Prepare for peace: how shall we start?  Have you heard of the peace that passes over misunderstanding?  Stop following the news altogether.  Say polite things to those who rant, and don’t spend any more time with them than we need to.  Avoid difficult topics, and do our best to shelter our own sense of peace.  Sometimes that’s the best we can do.  But the peace that passes over misunderstanding is a fragile and shallow thing.  What we long for is the peace that passes human understanding that Paul spoke of, the peace that comes from God.

The peace that passes understanding, even if we just experience it in flashes, allows us to stand in the midst of trouble and know that it is not our job to fix it, but it is our calling to act out for love and kindness no matter what the provocation, and name the violence and the incivility around us and say, “This is not normal; this is destroying our souls,” When we do so, are not alone.  We are paving the road for the Prince of Peace to work among us, bringing transformation, reconciliation, and healing.

Prepare for peace.  I recently joined the Friends Committee on National Legislation (FCNL).  The Religious Society of Friends, also known as Quakers, are one of the historic peace churches; those Christians who took Jesus seriously when he said “Blessed are the peacemakers” and “love your enemies.”  Their focus this year has been on military spending.  Like Citizen’s Climate Lobby, they advocate on both sides of the aisle. Though my Congresswoman hasn’t deigned to meet with us yet, we have met with the many candidates running against. Prepare.  Anticipate.  Hope. Remember: hope is what we rely on when optimism fails us.

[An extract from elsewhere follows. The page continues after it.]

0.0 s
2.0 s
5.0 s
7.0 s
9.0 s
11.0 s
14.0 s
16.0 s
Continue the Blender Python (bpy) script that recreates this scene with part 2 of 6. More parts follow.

I visited the Washington DC office of the FCNL with my neighbor Betty– she’s our Irvine coordinator.  They are the oldest faith-based advocacy organization in the country, started in 1943. They have their own building just a block from the Capitol, nearly a century old but recently remodeled to be very green– the highest LEED rating possible. I saw my first light pipe, sending light from the four-story roof all the way down to the first floor.  They gave us the grand tour; I think we met every employee and saw every green feature of the building.  Talk about hospitality.  Their shared some of the creative bipartisan legislation they are working on.  They make space for civil discourse by hosting private bipartisan discussions for congress people.  I envied the hope, maybe even optimism, I saw on so many of their faces.  I asked one of them if we had ever had such polarized political factions as we have today.  She grinned sheepishly and said, “Well, there was the Civil War, that was worse.”

Here is the Friends Committee on National Legislation’s mission statement:
We seek a world free of war and the threat of war.
We seek a society with equity and justice for all.
We seek a community where every person's potential may be fulfilled.
We seek an earth restored.
Those are words to live by. 

We prepare for a Prince of Peace. We will not despair. We hope and dream and of a world where all are safe, and respected, and loved, and have enough.  A world where God’s will is done.  It was the hope of the prophets and it is our hope.  And we are grass; we fail repeatedly to live up to this vision. But the Love we rely on does not fail, and is ever ready to pick us up and restore us, to comfort us and invite us back to this hard and joyful work of building a highway for our God. We will refuse to call our condition normal and acceptable.  We will learn the skills of peacemaking.  We will pave the way for the Prince of Peace to dwell fully in our families, our communities, our nation, and in our hearts. Amen.